Segurança, respeito e compreensão em doses duplas. É disso que Iruan Ergui Wu, oito anos, vai precisar para se readaptar bem à nova vida no Brasil. A tumultuada volta do garoto, órfão de uma brasileira e de um taiwanês, simboliza o fim de uma agonia de quase três anos para Rosa Leocádia Ergui, 50 anos, sua avó materna. Em 2001, o menino foi com o pai visitar os parentes em Taiwan. Desde então, a família Ergui protagonizou uma saga, com direito a batalha jurídica, diplomática e até a uma campanha de boicote aos produtos de Taiwan. Em dezembro de 2003, em decisão irrevogável, a Corte Suprema daquele país deu a tutela de Iruan a Rosa e ordenou que a família Wu entregasse o menino às autoridades brasileiras em 20 dias. O tio taiwanês não cumpriu a determinação. Na segunda-feira 9, a polícia foi acionada e, numa cena dramática, televisionada pelas emissoras taiwanesas, Iruan foi retirado à força da casa dos tios. Sob a responsabilidade do representante do Brasil em Taiwan, ele embarcou para o Brasil acompanhado de uma tia e uma intérprete. Ele chegou na quinta-feira 12 em Porto Alegre, onde foi recepcionado com festa pela família gaúcha e pela torcida organizada do Grêmio, time do qual é torcedor. Ou pelo menos era até 2001.

Terminado o imbróglio, o novo desafio da família gaúcha agora é ajudar o garoto a se readaptar. “Ele passou três anos lá, o que é muito tempo para uma criança. É fundamental que as referências que ele adquiriu sejam respeitadas”, aconselha Ana Luiza Castro, vice-presidente do Conselho Federal de Psicologia. Ela alerta ainda que não há como definir quanto tempo Iruan vai levar para se adaptar e que traumas o garoto, orfão de pai e mãe, pode vir a ter. “É preciso deixá-lo em paz para reconstruir suas relações, no seu tempo. Auxílio profissional é bom, mas nem isso pode ser imposto”, completa. A psicóloga Maria Helena Franco, do laboratório de estudos sobre o luto da PUC-SP, acredita que ele vai lidar bem com a diferença cultural.
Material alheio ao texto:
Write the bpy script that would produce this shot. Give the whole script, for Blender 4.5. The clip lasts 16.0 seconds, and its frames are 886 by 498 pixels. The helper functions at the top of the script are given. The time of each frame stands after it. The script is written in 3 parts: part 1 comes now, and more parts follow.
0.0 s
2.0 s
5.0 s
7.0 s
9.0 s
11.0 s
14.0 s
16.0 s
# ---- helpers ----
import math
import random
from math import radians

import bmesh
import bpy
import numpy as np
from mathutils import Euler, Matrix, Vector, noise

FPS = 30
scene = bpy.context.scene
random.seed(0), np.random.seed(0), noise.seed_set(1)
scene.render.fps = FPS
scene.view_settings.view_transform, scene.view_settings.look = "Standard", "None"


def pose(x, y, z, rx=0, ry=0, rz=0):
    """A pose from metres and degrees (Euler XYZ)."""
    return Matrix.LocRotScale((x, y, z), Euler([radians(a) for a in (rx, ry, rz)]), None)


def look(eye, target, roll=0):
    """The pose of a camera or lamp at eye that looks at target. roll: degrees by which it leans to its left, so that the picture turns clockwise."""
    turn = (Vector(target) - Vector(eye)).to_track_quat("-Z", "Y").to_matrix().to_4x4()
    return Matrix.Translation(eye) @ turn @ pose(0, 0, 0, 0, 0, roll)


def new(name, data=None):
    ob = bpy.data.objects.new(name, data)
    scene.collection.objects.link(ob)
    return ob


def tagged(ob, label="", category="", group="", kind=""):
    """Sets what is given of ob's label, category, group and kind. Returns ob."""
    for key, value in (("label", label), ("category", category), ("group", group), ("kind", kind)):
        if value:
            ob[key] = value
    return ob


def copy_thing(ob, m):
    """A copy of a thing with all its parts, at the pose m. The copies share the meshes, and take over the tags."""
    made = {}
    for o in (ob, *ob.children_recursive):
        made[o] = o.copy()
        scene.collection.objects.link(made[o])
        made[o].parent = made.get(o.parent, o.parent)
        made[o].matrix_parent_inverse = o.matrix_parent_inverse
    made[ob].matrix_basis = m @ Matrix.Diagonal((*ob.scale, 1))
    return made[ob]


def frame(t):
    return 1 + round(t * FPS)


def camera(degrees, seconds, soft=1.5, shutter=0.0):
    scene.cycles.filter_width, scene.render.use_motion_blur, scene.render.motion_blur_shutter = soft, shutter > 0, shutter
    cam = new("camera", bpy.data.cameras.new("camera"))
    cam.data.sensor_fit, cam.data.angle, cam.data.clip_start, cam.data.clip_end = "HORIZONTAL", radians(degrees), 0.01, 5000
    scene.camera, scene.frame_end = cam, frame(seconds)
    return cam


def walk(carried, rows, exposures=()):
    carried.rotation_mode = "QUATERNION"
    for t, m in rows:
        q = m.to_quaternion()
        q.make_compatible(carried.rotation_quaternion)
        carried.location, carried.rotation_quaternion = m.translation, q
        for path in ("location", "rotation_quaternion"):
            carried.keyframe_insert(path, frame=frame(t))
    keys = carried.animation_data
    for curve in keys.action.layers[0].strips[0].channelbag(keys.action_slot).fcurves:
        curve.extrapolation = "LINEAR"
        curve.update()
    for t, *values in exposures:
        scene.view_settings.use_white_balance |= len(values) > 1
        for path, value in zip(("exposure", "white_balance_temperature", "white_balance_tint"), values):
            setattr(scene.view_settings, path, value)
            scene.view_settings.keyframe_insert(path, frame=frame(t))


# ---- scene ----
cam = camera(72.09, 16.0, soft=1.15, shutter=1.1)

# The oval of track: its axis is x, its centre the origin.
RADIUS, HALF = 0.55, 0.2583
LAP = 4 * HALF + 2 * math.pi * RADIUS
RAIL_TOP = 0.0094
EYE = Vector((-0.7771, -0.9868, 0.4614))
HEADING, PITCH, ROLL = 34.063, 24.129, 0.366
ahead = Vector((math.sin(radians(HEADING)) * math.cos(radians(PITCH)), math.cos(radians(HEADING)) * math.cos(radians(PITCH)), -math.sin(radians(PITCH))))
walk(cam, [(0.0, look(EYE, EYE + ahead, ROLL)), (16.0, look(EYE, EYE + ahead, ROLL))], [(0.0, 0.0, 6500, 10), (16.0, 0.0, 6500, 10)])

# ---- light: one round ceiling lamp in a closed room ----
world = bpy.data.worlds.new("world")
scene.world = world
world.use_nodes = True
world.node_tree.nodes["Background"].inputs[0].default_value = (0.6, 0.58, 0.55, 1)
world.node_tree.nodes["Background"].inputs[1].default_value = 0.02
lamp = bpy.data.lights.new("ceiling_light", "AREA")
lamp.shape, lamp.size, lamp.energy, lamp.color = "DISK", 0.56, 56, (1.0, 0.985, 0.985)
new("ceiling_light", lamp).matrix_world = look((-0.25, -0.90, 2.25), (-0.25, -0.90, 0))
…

Para ela, o mais importante é que ele se sinta seguro. “Não devemos valorizar muito a troca de países porque Iruan é fruto de uma união de duas etnias. Segurança é a palavra-chave. Ele precisa se sentir incluído”, explica. Maria Helena compara o caso de Iruan ao de crianças que sofrem com a guerra, sobretudo as que perdem os pais. “Só um acompanhamento psicológico pode verificar a extensão do dano causado por tantas perdas. É ideal que ele mantenha contato com a família de Taiwan. Não dá para quebrar esse vínculo”, garante.

Iruan é fruto de um namoro entre
a gaúcha Maria Tavares Ergui
e o marinheiro Teng-Shu Wu,
que se conheceram no Uruguai, onde ele vivia. Maria engravidou e teve o filho em Porto Alegre, onde morava com a mãe. Ela morreu em 1998, aos 23 anos, de leucemia, quando o menino tinha apenas dois anos. A criança ficou com a avó Rosa, que, duas vezes por ano, o levava a Montevidéu para ver o pai. Um ano antes de morrer, Teng-Shu passou a guarda do filho para a avó, comprou uma casa em Canoas e a registrou no nome de Iruan. Em 2001, o pai levou Iruan para conhecer os parentes em Taiwan. Eles voltariam em duas semanas, mas dias depois Teng-Shu morreu de causa desconhecida enquanto dormia. Seu irmão Huo-Yen decidiu ficar com o sobrinho, dando início ao pesadelo de
Rosa. No mesmo ano, ela viajou para Taiwan e entrou com processos na Justiça de lá e daqui. Em Canoas, organizou uma frente de batalha pela volta do neto ao Brasil.

Enquanto isso, Iruan chegou a ser naturalizado taiwanês. A família Wu ofereceu a Rosa parte da herança de Teng-Shu em troca do garoto, aumentando a indignação da avó. Antes de embarcar no vôo que o traria de volta, avó e neto conversaram por telefone. Ele disse, em português, que estava com saudade e queria estar com ela. Na quinta-feira 12, a pequena Canoas era só festa. Rosa preparou os pratos de que o neto mais gostava: brigadeiro e bolinho de arroz. Domingo 15, seria a vez de o irmão mais velho, João Laurio, matar as saudades: eles planejavam assistir ao clássico gaúcho Grêmio x Internacional.